Objective:
Pictures do not belong in your copy. Repeat all the other data exactly.

Data supplied:
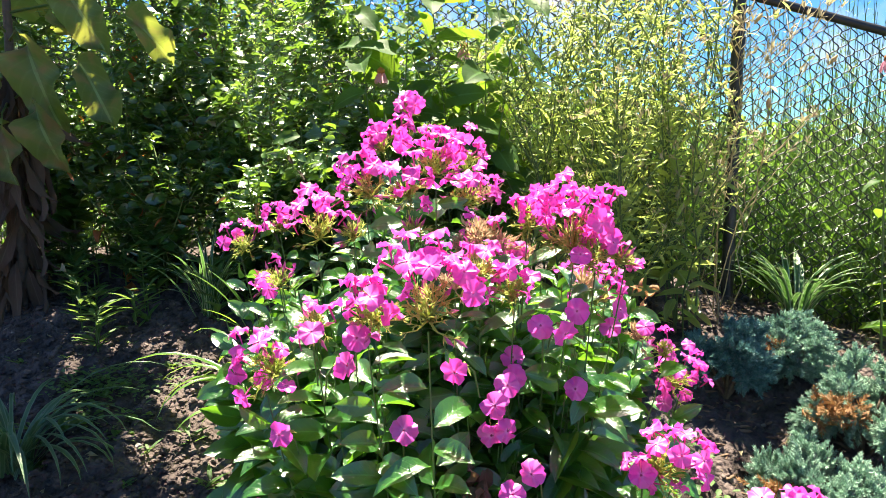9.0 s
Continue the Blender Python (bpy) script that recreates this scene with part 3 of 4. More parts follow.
# ---- fence ----
def build_fence():
    slope = -0.27                       # it falls with the ground towards the right
    px, py = 0.754, 2.075
    top = 1.528
    fence = thing("chain_link_fence", (px, py, float(ground_z(px, py))), "black coated chain-link fence with round post and top rail", "fence", kind="structure")

    def run(x):
        """The fence's line and the height of its rail at x."""
        if x >= px:
            return py + 0.02 * (x - px), top + slope * (x - px)
        return py + 0.42 * (px - x), top + 0.10 * (px - x)

    def pipe(name, line, r, label=""):
        soup = Soup()
        soup.tube(line, r, 14)
        return local(fence, name, soup, [FENCE_METAL], label)

    posts = (px, px + 1.75, px - 1.8)
    for x in posts:
        y, z = run(x)
        foot = float(ground_z(x, y)) - 0.1
        p = pipe("post", [(x, y, foot), (x, y, z - 0.3), (x, y, z + 0.012)], 0.0165)
        cap = Soup()
        cap.tube([(x, y, z + 0.012), (x, y, z + 0.020), (x, y, z + 0.027), (x, y, z + 0.03)], [0.0195, 0.0195, 0.013, 0.001], 14)
        local(fence, "cap", cap, [FENCE_METAL], parent=p).location = p.location
        for h in (0.12, 0.45):
            band = Soup()
            band.tube([(x, y, z - h - 0.010), (x, y, z - h + 0.010)], 0.019, 14)
            local(fence, "band", band, [FENCE_METAL], parent=p)
    for a, b in ((posts[0], posts[1]), (posts[2], posts[0]), (posts[1], posts[1] + 1.5), (posts[2] - 1.5, posts[2])):
        (ya, za), (yb, zb) = run(a), run(b)
        pipe("top_rail", [(a, ya - 0.003, za), ((a + b) / 2, (ya + yb) / 2 - 0.003, (za + zb) / 2 - 0.004), (b, yb - 0.003, zb)], 0.0115)

    cell, tall = 0.041, 40
    for left in (0, 1):
        soup = Soup()
        step = np.arange(4 * tall + 1) / 4
        zs = -step * cell / 2
        side = 0.5 - 0.5 * np.cos(np.pi * step) * (1.18 - 0.18 * np.cos(np.pi * step) ** 2)
        line = np.stack([side * (cell / 2 + 0.002), (side - 0.5) * 0.004, zs], -1)
        soup.tube(line, 0.0016, 4)
        me = soup.mesh("wire", [FENCE_METAL])
        k = 0
        while True:
            x = px + (k * cell / 2 if not left else -(k + 1) * cell / 2)
            if x > px + 1.9 or x < px - 2.6:
                break
            y, z = run(x)
            w = part("wire", me, fence)
            lean = Matrix.Identity(4)
            lean[2][0] = slope if not left else -0.10
            lean[1][0] = 0.02 if not left else -0.42
            w.matrix_basis = Matrix.Translation(Vector((x, y, z - 0.012)) - fence.location) @ lean @ Matrix.Diagonal((1 if k % 2 == 0 else -1, 1, 1, 1)) @ Matrix.Translation((0 if k % 2 == 0 else -cell / 2, 0, 0))
            k += 1


build_fence()


# ---- other plants ----
def shoots(base, n, height, spread, rng, wander=0.05, lean=(0, 0, 0), pts=9, root_spread=0.25):
    """Stems that rise from a base, each a gently wandering line."""
    out = []
    base, lean = np.asarray(base, float), np.asarray(lean, float)
    for _ in range(n):
        a, r = rng.uniform(0, 2 * np.pi), np.sqrt(rng.uniform(0, 1))
        off = np.array([np.cos(a) * r, np.sin(a) * r])
        h = height * rng.uniform(0.75, 1.08)
        root = np.array([base[0] + off[0] * spread * root_spread, base[1] + off[1] * spread * root_spread, 0])
        root[2] = ground_z(root[0], root[1]) - 0.01
        s = np.linspace(0, 1, pts)[:, None]
        line = root + s * np.array([0, 0, h]) + s ** 1.6 * (np.array([*(off * spread), 0]) + lean)
        line = line + np.cumsum(rng.normal(0, wander * h / pts, (pts, 3)), 0) * np.array([1, 1, 0.3])
        out.append(line)
    return out


def on_line(line, s):
    t = np.linspace(0, 1, len(line))
    p = np.stack([np.interp(s, t, line[:, c]) for c in range(3)], -1)
    q = np.stack([np.interp(np.minimum(s + 0.04, 1.02), t, line[:, c]) for c in range(3)], -1)
    d = q - p + np.array([0, 0, 1e-4])
    return p, d / np.linalg.norm(d, axis=1)[:, None]


def leaves_on(soup, lines, tmpls, per, size, rng, lift=(0.0, 0.6), start=0.1, stop=1.0, taper=0.5, jitter=0.0, slot=0, width=1.0, up=(0, -0.3, 1), upset=0.45):
    """Scatters per leaves on each line, pointing outward and lifting by chance."""
    for line in lines:
        s = np.sort(rng.uniform(start, stop, per))
        p, d = on_line(line, s)
        a = np.arange(per) * 2.4 + rng.uniform(0, 6) + rng.normal(0, 0.3, per)
        flat = np.stack([np.cos(a), np.sin(a), np.zeros(per)], -1)
        way = flat + d * rng.uniform(lift[0], lift[1], per)[:, None]
        big = rng.uniform(size[0], size[1], per) * (1 - taper * s)
        p = p + flat * 0.002 + rng.normal(0, 1, p.shape) * jitter
        ups = np.asarray(up, float) + rng.normal(0, upset, p.shape)
        dims = np.stack([big * width * rng.uniform(0.8, 1.2, per), big, big], -1)
        m = poses(p, way, ups, dims)
        pick = rng.randint(0, len(tmpls), per)
        for k, t in enumerate(tmpls):
            soup.scatter(t, m[pick == k], slot)


def stems_of(lines, fat, sides=5):
    soup = Soup()
    for line in lines:
        soup.tube(line, np.linspace(fat, fat * 0.35, len(line)), sides)
    return soup


def branches(lines, rng, per, length, start=0.25, rise=0.7):
    out = []
    for line in lines:
        s = rng.uniform(start, 0.95, per)
        p, d = on_line(line, s)
        for k in range(per):
            a = rng.uniform(0, 2 * np.pi)
            way = unit(np.array([np.cos(a), np.sin(a), rise]) + 0.3 * d[k])
            ln = length * rng.uniform(0.6, 1.2) * (1.1 - 0.6 * s[k])
            t = np.linspace(0, 1, 5)[:, None]
            out.append(p[k] + way * t * ln + np.array([0, 0, 1]) * t ** 2 * ln * 0.25)
    return out


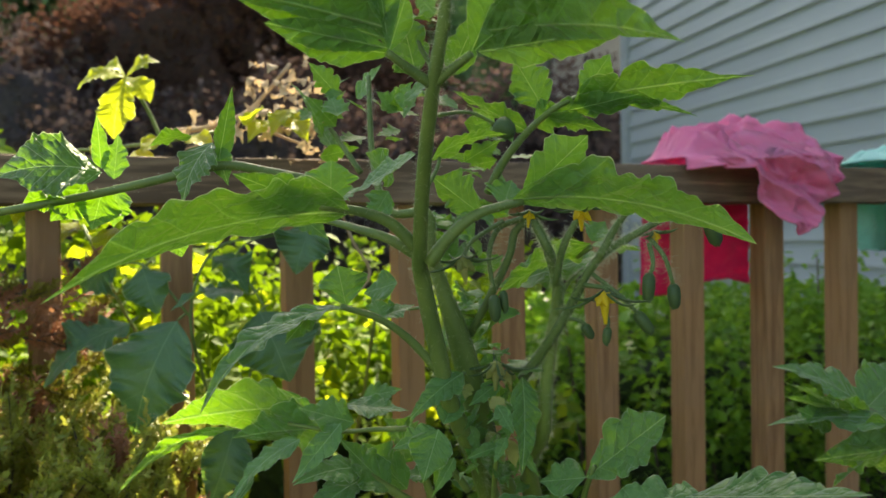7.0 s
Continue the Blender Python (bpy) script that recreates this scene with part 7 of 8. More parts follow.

Result of the exercise:
9.0 s
Continue the Blender Python (bpy) script that recreates this scene with part 3 of 4. More parts follow.
# ---- fence ----
def build_fence():
    slope = -0.27                       # it falls with the ground towards the right
    px, py = 0.754, 2.075
    top = 1.528
    fence = thing("chain_link_fence", (px, py, float(ground_z(px, py))), "black coated chain-link fence with round post and top rail", "fence", kind="structure")

    def run(x):
        """The fence's line and the height of its rail at x."""
        if x >= px:
            return py + 0.02 * (x - px), top + slope * (x - px)
        return py + 0.42 * (px - x), top + 0.10 * (px - x)

    def pipe(name, line, r, label=""):
        soup = Soup()
        soup.tube(line, r, 14)
        return local(fence, name, soup, [FENCE_METAL], label)

    posts = (px, px + 1.75, px - 1.8)
    for x in posts:
        y, z = run(x)
        foot = float(ground_z(x, y)) - 0.1
        p = pipe("post", [(x, y, foot), (x, y, z - 0.3), (x, y, z + 0.012)], 0.0165)
        cap = Soup()
        cap.tube([(x, y, z + 0.012), (x, y, z + 0.020), (x, y, z + 0.027), (x, y, z + 0.03)], [0.0195, 0.0195, 0.013, 0.001], 14)
        local(fence, "cap", cap, [FENCE_METAL], parent=p).location = p.location
        for h in (0.12, 0.45):
            band = Soup()
            band.tube([(x, y, z - h - 0.010), (x, y, z - h + 0.010)], 0.019, 14)
            local(fence, "band", band, [FENCE_METAL], parent=p)
    for a, b in ((posts[0], posts[1]), (posts[2], posts[0]), (posts[1], posts[1] + 1.5), (posts[2] - 1.5, posts[2])):
        (ya, za), (yb, zb) = run(a), run(b)
        pipe("top_rail", [(a, ya - 0.003, za), ((a + b) / 2, (ya + yb) / 2 - 0.003, (za + zb) / 2 - 0.004), (b, yb - 0.003, zb)], 0.0115)

    cell, tall = 0.041, 40
    for left in (0, 1):
        soup = Soup()
        step = np.arange(4 * tall + 1) / 4
        zs = -step * cell / 2
        side = 0.5 - 0.5 * np.cos(np.pi * step) * (1.18 - 0.18 * np.cos(np.pi * step) ** 2)
        line = np.stack([side * (cell / 2 + 0.002), (side - 0.5) * 0.004, zs], -1)
        soup.tube(line, 0.0016, 4)
        me = soup.mesh("wire", [FENCE_METAL])
        k = 0
        while True:
            x = px + (k * cell / 2 if not left else -(k + 1) * cell / 2)
            if x > px + 1.9 or x < px - 2.6:
                break
            y, z = run(x)
            w = part("wire", me, fence)
            lean = Matrix.Identity(4)
            lean[2][0] = slope if not left else -0.10
            lean[1][0] = 0.02 if not left else -0.42
            w.matrix_basis = Matrix.Translation(Vector((x, y, z - 0.012)) - fence.location) @ lean @ Matrix.Diagonal((1 if k % 2 == 0 else -1, 1, 1, 1)) @ Matrix.Translation((0 if k % 2 == 0 else -cell / 2, 0, 0))
            k += 1


build_fence()


# ---- other plants ----
def shoots(base, n, height, spread, rng, wander=0.05, lean=(0, 0, 0), pts=9, root_spread=0.25):
    """Stems that rise from a base, each a gently wandering line."""
    out = []
    base, lean = np.asarray(base, float), np.asarray(lean, float)
    for _ in range(n):
        a, r = rng.uniform(0, 2 * np.pi), np.sqrt(rng.uniform(0, 1))
        off = np.array([np.cos(a) * r, np.sin(a) * r])
        h = height * rng.uniform(0.75, 1.08)
        root = np.array([base[0] + off[0] * spread * root_spread, base[1] + off[1] * spread * root_spread, 0])
        root[2] = ground_z(root[0], root[1]) - 0.01
        s = np.linspace(0, 1, pts)[:, None]
        line = root + s * np.array([0, 0, h]) + s ** 1.6 * (np.array([*(off * spread), 0]) + lean)
        line = line + np.cumsum(rng.normal(0, wander * h / pts, (pts, 3)), 0) * np.array([1, 1, 0.3])
        out.append(line)
    return out


def on_line(line, s):
    t = np.linspace(0, 1, len(line))
    p = np.stack([np.interp(s, t, line[:, c]) for c in range(3)], -1)
    q = np.stack([np.interp(np.minimum(s + 0.04, 1.02), t, line[:, c]) for c in range(3)], -1)
    d = q - p + np.array([0, 0, 1e-4])
    return p, d / np.linalg.norm(d, axis=1)[:, None]


def leaves_on(soup, lines, tmpls, per, size, rng, lift=(0.0, 0.6), start=0.1, stop=1.0, taper=0.5, jitter=0.0, slot=0, width=1.0, up=(0, -0.3, 1), upset=0.45):
    """Scatters per leaves on each line, pointing outward and lifting by chance."""
    for line in lines:
        s = np.sort(rng.uniform(start, stop, per))
        p, d = on_line(line, s)
        a = np.arange(per) * 2.4 + rng.uniform(0, 6) + rng.normal(0, 0.3, per)
        flat = np.stack([np.cos(a), np.sin(a), np.zeros(per)], -1)
        way = flat + d * rng.uniform(lift[0], lift[1], per)[:, None]
        big = rng.uniform(size[0], size[1], per) * (1 - taper * s)
        p = p + flat * 0.002 + rng.normal(0, 1, p.shape) * jitter
        ups = np.asarray(up, float) + rng.normal(0, upset, p.shape)
        dims = np.stack([big * width * rng.uniform(0.8, 1.2, per), big, big], -1)
        m = poses(p, way, ups, dims)
        pick = rng.randint(0, len(tmpls), per)
        for k, t in enumerate(tmpls):
            soup.scatter(t, m[pick == k], slot)


def stems_of(lines, fat, sides=5):
    soup = Soup()
    for line in lines:
        soup.tube(line, np.linspace(fat, fat * 0.35, len(line)), sides)
    return soup


def branches(lines, rng, per, length, start=0.25, rise=0.7):
    out = []
    for line in lines:
        s = rng.uniform(start, 0.95, per)
        p, d = on_line(line, s)
        for k in range(per):
            a = rng.uniform(0, 2 * np.pi)
            way = unit(np.array([np.cos(a), np.sin(a), rise]) + 0.3 * d[k])
            ln = length * rng.uniform(0.6, 1.2) * (1.1 - 0.6 * s[k])
            t = np.linspace(0, 1, 5)[:, None]
            out.append(p[k] + way * t * ln + np.array([0, 0, 1]) * t ** 2 * ln * 0.25)
    return out


7.0 s
Continue the Blender Python (bpy) script that recreates this scene with part 7 of 8. More parts follow.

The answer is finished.